- _Exercise requirements_:
Pictures in the data below are not part of the copy; transcribe everything else exactly.

:: Material provided ::

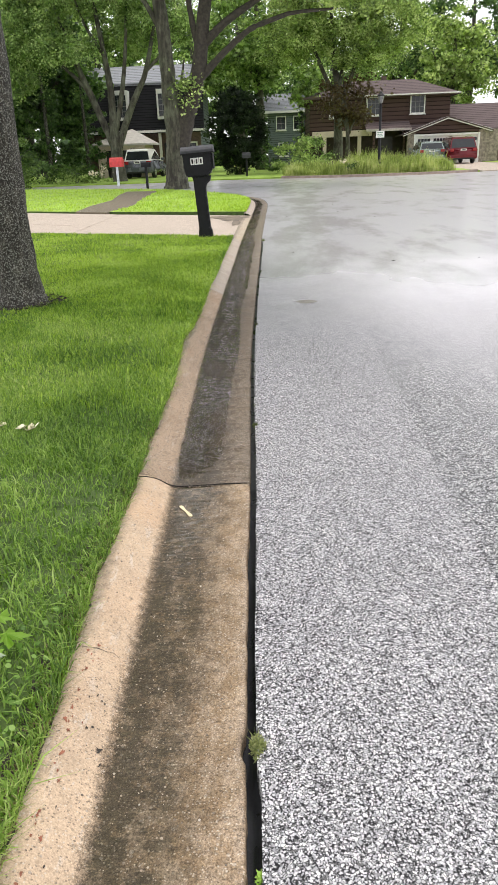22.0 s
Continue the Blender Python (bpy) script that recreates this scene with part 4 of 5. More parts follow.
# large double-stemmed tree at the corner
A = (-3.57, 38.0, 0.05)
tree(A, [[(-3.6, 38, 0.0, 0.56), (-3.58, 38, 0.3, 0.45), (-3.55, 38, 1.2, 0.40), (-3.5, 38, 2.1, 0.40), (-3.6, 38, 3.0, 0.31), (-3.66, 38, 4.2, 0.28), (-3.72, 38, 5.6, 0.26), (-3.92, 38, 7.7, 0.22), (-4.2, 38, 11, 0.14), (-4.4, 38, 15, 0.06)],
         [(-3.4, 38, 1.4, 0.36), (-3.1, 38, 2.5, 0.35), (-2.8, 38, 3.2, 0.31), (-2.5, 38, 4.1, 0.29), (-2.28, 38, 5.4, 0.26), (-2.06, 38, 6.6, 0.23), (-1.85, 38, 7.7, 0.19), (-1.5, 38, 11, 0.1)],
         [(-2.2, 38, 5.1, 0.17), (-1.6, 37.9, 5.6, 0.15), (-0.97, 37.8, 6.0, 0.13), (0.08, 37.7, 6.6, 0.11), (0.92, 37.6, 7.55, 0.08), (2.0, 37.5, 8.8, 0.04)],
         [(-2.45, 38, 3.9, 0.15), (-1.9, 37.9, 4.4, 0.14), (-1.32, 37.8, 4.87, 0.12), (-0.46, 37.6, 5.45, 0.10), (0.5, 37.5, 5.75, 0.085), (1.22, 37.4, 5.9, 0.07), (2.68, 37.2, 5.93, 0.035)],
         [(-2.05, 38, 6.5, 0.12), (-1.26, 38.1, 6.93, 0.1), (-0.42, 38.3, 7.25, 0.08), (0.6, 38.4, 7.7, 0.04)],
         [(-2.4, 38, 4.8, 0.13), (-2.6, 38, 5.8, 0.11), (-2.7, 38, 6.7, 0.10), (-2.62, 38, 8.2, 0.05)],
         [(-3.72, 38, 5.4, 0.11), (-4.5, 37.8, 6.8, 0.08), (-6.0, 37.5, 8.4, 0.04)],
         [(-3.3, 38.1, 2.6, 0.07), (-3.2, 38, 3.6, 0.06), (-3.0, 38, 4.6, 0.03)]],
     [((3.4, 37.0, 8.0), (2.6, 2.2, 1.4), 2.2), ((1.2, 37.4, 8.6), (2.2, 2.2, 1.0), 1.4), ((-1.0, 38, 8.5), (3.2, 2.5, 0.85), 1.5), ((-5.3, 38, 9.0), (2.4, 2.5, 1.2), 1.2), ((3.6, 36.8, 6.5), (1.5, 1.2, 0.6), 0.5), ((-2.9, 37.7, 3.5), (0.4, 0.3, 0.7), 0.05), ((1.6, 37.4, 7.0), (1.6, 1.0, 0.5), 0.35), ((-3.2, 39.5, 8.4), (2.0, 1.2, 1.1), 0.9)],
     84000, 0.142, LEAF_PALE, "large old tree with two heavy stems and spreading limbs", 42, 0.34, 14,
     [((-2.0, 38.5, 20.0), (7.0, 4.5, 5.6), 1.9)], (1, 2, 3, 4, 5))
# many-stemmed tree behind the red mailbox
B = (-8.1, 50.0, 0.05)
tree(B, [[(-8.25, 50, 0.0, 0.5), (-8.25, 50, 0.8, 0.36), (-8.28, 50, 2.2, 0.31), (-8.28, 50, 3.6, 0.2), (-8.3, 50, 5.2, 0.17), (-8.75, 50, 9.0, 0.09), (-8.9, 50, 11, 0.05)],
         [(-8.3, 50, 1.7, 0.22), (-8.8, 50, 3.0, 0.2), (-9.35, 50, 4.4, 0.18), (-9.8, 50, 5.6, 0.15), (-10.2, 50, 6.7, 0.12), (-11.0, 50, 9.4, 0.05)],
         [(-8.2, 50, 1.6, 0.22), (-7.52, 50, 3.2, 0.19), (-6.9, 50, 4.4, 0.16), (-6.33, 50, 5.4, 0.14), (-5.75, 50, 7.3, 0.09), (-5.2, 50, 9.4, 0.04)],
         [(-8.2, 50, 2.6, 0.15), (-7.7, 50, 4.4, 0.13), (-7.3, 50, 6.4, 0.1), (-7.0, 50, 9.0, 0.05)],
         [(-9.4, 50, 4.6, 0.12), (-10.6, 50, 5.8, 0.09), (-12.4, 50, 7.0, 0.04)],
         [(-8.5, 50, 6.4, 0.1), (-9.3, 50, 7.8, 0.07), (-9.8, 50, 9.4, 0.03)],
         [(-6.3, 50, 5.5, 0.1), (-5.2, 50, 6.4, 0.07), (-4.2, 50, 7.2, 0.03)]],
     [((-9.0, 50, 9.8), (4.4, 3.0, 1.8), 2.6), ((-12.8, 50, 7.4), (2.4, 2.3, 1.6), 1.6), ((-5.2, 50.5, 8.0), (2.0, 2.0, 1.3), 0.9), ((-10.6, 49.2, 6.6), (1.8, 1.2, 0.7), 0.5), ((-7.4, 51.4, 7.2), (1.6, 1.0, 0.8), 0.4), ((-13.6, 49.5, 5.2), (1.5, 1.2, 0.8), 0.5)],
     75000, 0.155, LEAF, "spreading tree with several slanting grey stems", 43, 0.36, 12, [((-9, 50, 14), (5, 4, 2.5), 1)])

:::

- _Task result_:
22.0 s
Continue the Blender Python (bpy) script that recreates this scene with part 4 of 5. More parts follow.
# large double-stemmed tree at the corner
A = (-3.57, 38.0, 0.05)
tree(A, [[(-3.6, 38, 0.0, 0.56), (-3.58, 38, 0.3, 0.45), (-3.55, 38, 1.2, 0.40), (-3.5, 38, 2.1, 0.40), (-3.6, 38, 3.0, 0.31), (-3.66, 38, 4.2, 0.28), (-3.72, 38, 5.6, 0.26), (-3.92, 38, 7.7, 0.22), (-4.2, 38, 11, 0.14), (-4.4, 38, 15, 0.06)],
         [(-3.4, 38, 1.4, 0.36), (-3.1, 38, 2.5, 0.35), (-2.8, 38, 3.2, 0.31), (-2.5, 38, 4.1, 0.29), (-2.28, 38, 5.4, 0.26), (-2.06, 38, 6.6, 0.23), (-1.85, 38, 7.7, 0.19), (-1.5, 38, 11, 0.1)],
         [(-2.2, 38, 5.1, 0.17), (-1.6, 37.9, 5.6, 0.15), (-0.97, 37.8, 6.0, 0.13), (0.08, 37.7, 6.6, 0.11), (0.92, 37.6, 7.55, 0.08), (2.0, 37.5, 8.8, 0.04)],
         [(-2.45, 38, 3.9, 0.15), (-1.9, 37.9, 4.4, 0.14), (-1.32, 37.8, 4.87, 0.12), (-0.46, 37.6, 5.45, 0.10), (0.5, 37.5, 5.75, 0.085), (1.22, 37.4, 5.9, 0.07), (2.68, 37.2, 5.93, 0.035)],
         [(-2.05, 38, 6.5, 0.12), (-1.26, 38.1, 6.93, 0.1), (-0.42, 38.3, 7.25, 0.08), (0.6, 38.4, 7.7, 0.04)],
         [(-2.4, 38, 4.8, 0.13), (-2.6, 38, 5.8, 0.11), (-2.7, 38, 6.7, 0.10), (-2.62, 38, 8.2, 0.05)],
         [(-3.72, 38, 5.4, 0.11), (-4.5, 37.8, 6.8, 0.08), (-6.0, 37.5, 8.4, 0.04)],
         [(-3.3, 38.1, 2.6, 0.07), (-3.2, 38, 3.6, 0.06), (-3.0, 38, 4.6, 0.03)]],
     [((3.4, 37.0, 8.0), (2.6, 2.2, 1.4), 2.2), ((1.2, 37.4, 8.6), (2.2, 2.2, 1.0), 1.4), ((-1.0, 38, 8.5), (3.2, 2.5, 0.85), 1.5), ((-5.3, 38, 9.0), (2.4, 2.5, 1.2), 1.2), ((3.6, 36.8, 6.5), (1.5, 1.2, 0.6), 0.5), ((-2.9, 37.7, 3.5), (0.4, 0.3, 0.7), 0.05), ((1.6, 37.4, 7.0), (1.6, 1.0, 0.5), 0.35), ((-3.2, 39.5, 8.4), (2.0, 1.2, 1.1), 0.9)],
     84000, 0.142, LEAF_PALE, "large old tree with two heavy stems and spreading limbs", 42, 0.34, 14,
     [((-2.0, 38.5, 20.0), (7.0, 4.5, 5.6), 1.9)], (1, 2, 3, 4, 5))
# many-stemmed tree behind the red mailbox
B = (-8.1, 50.0, 0.05)
tree(B, [[(-8.25, 50, 0.0, 0.5), (-8.25, 50, 0.8, 0.36), (-8.28, 50, 2.2, 0.31), (-8.28, 50, 3.6, 0.2), (-8.3, 50, 5.2, 0.17), (-8.75, 50, 9.0, 0.09), (-8.9, 50, 11, 0.05)],
         [(-8.3, 50, 1.7, 0.22), (-8.8, 50, 3.0, 0.2), (-9.35, 50, 4.4, 0.18), (-9.8, 50, 5.6, 0.15), (-10.2, 50, 6.7, 0.12), (-11.0, 50, 9.4, 0.05)],
         [(-8.2, 50, 1.6, 0.22), (-7.52, 50, 3.2, 0.19), (-6.9, 50, 4.4, 0.16), (-6.33, 50, 5.4, 0.14), (-5.75, 50, 7.3, 0.09), (-5.2, 50, 9.4, 0.04)],
         [(-8.2, 50, 2.6, 0.15), (-7.7, 50, 4.4, 0.13), (-7.3, 50, 6.4, 0.1), (-7.0, 50, 9.0, 0.05)],
         [(-9.4, 50, 4.6, 0.12), (-10.6, 50, 5.8, 0.09), (-12.4, 50, 7.0, 0.04)],
         [(-8.5, 50, 6.4, 0.1), (-9.3, 50, 7.8, 0.07), (-9.8, 50, 9.4, 0.03)],
         [(-6.3, 50, 5.5, 0.1), (-5.2, 50, 6.4, 0.07), (-4.2, 50, 7.2, 0.03)]],
     [((-9.0, 50, 9.8), (4.4, 3.0, 1.8), 2.6), ((-12.8, 50, 7.4), (2.4, 2.3, 1.6), 1.6), ((-5.2, 50.5, 8.0), (2.0, 2.0, 1.3), 0.9), ((-10.6, 49.2, 6.6), (1.8, 1.2, 0.7), 0.5), ((-7.4, 51.4, 7.2), (1.6, 1.0, 0.8), 0.4), ((-13.6, 49.5, 5.2), (1.5, 1.2, 0.8), 0.5)],
     75000, 0.155, LEAF, "spreading tree with several slanting grey stems", 43, 0.36, 12, [((-9, 50, 14), (5, 4, 2.5), 1)])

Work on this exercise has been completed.